The tightness in liquidity implied by elevated spot and forward rates, however, is reverting back to normal levels as mainland-bound flows have continued to remain muted since the launch of the stock connect.
After the first day, which saw CNH11.2 billion (or about 1.2% of Hong Kong’s RMB deposit base, according to Standard Chartered Research) of flows to the Shanghai Stock Exchange, demand quickly moved down to close to CNH2 billion in the ensuing week.
Additionally, a quota of RMB300 billion in northbound trading as well as various intraday and emergency RMB liquidity facilities by the Hong Kong Monetary Authority have calmed any fears of a liquidity crunch.

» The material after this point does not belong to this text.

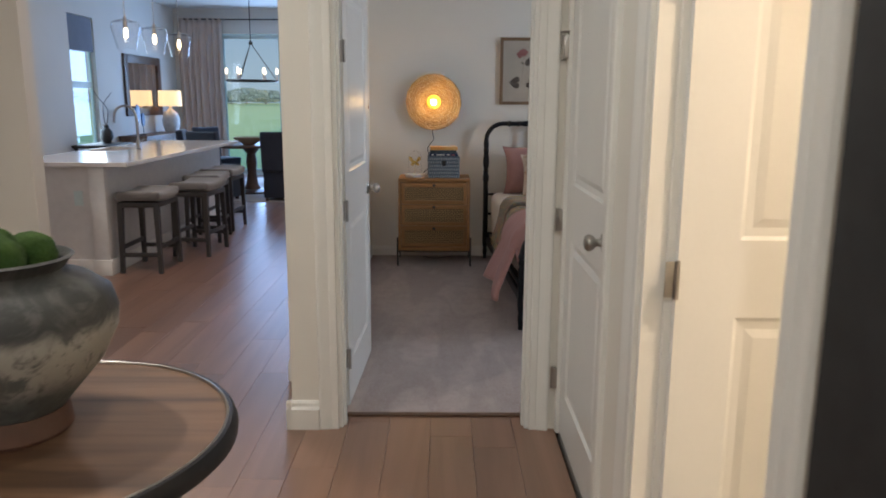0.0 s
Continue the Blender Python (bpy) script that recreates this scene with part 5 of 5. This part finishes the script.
# ---------------------------------------------------------------- kitchen
isl = thing("kitchen_island", pose(0, 0, 0), "white panelled kitchen island with seating side", "kitchen island")
part("body", box((-3.30, 6.33, 0), (-2.55, 9.55, 0.898), 0.004), CABINET, isl, smooth=False)
part("corner_post", box((-2.66, 6.30, 0.13), (-2.535, 6.42, 0.896), 0.004), CABINET, isl)
part("base_moulding", box((-3.31, 6.312, 0), (-2.67, 6.329, 0.13), 0.004), TRIM, isl)
part("base_moulding", box((-2.675, 6.285, 0), (-2.52, 6.43, 0.129), 0.005), TRIM, isl)
part("base_moulding", box((-2.549, 6.44, 0), (-2.535, 9.55, 0.129), 0.004), TRIM, isl)
part("outlet_plate", box((-2.80, 6.322, 0.58), (-2.73, 6.3295, 0.70), 0.002), PLASTIC, isl)
ct = thing("countertop", pose(0, 0, 0), "white quartz island countertop with undermount sink", "countertop")
cb = bmesh.new()
box((-3.36, 6.27, 0.90), (-3.33, 9.62, 0.935), 0.003, cb)
box((-3.33, 6.27, 0.90), (-2.33, 7.55, 0.935), 0.003, cb)
box((-3.33, 8.25, 0.90), (-2.33, 9.62, 0.935), 0.003, cb)
box((-2.98, 7.55, 0.90), (-2.33, 8.25, 0.935), 0.0, cb)
part("slab", cb, GRANITE, ct, smooth=False)
part("sink_basin", box((-3.32, 7.56, 0.899), (-2.99, 8.24, 0.903), 0.002), NICKEL, ct, "steel sink")
fc = thing("faucet", pose(-3.02 + 0.12, 7.95, 0.936), "brushed nickel gooseneck kitchen faucet", "faucet")
part("base", lathe([(0.0005, 0), (0.028, 0), (0.028, 0.008), (0.020, 0.014), (0.018, 0.10), (0.0005, 0.10)], 18), NICKEL, fc)
part("spout", tube(smooth_path([(0, 0, 0.10), (0, 0, 0.30), (-0.04, 0, 0.40), (-0.12, 0, 0.43), (-0.20, 0, 0.39), (-0.225, 0, 0.30), (-0.225, 0, 0.26)], 6), 0.013, 12), NICKEL, fc)
part("handle", tube([(0.02, 0, 0.07), (0.07, -0.01, 0.10)], 0.007, 8), NICKEL, fc)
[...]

CNH forward rates have moved downwards, especially since the 40bp cut in lending rates by the People’s Bank of China on November 21. According to Jeffrey Yap, managing partner and chief investment officer at Hong Kong-based hedge fund Ark One, CNH forward implied and CCS rates have come down by about 50bp on the short end and 25bp on the long end.
Liu at Deutsche Bank adds that the curve is also affected by corporate flows. Liability swapping by corporates using CCS has pulled down the medium to long end of the CCS curve. CNH bond yields, on the other hand, have proven stickier as offshore yields are also impacted by the differences in legal and tax frameworks between the onshore and offshore bond markets.
According to Yap at Ark One, the scope of the funding arbitrage using CCS will become limited as swap rates go down quicker than bond rates.
“[Bond] yields are going to eventually come down to catch up with the drop in CCS and once that happens we could see the issuers coming back into the market,” he says.
Yap adds that liquidity in the CNH market will rise instead of tightening as volumes pick up in the stock connect.
“We anticipate that there could be more liquidity flowing into the CNH market, as investors look at investing in mainland stocks through the Stock Connect or if they are interested in investing in other RMB assets,” he says. “In both cases, we are going to see more conversions of other currencies into the RMB, so yields might come down further instead of going up.”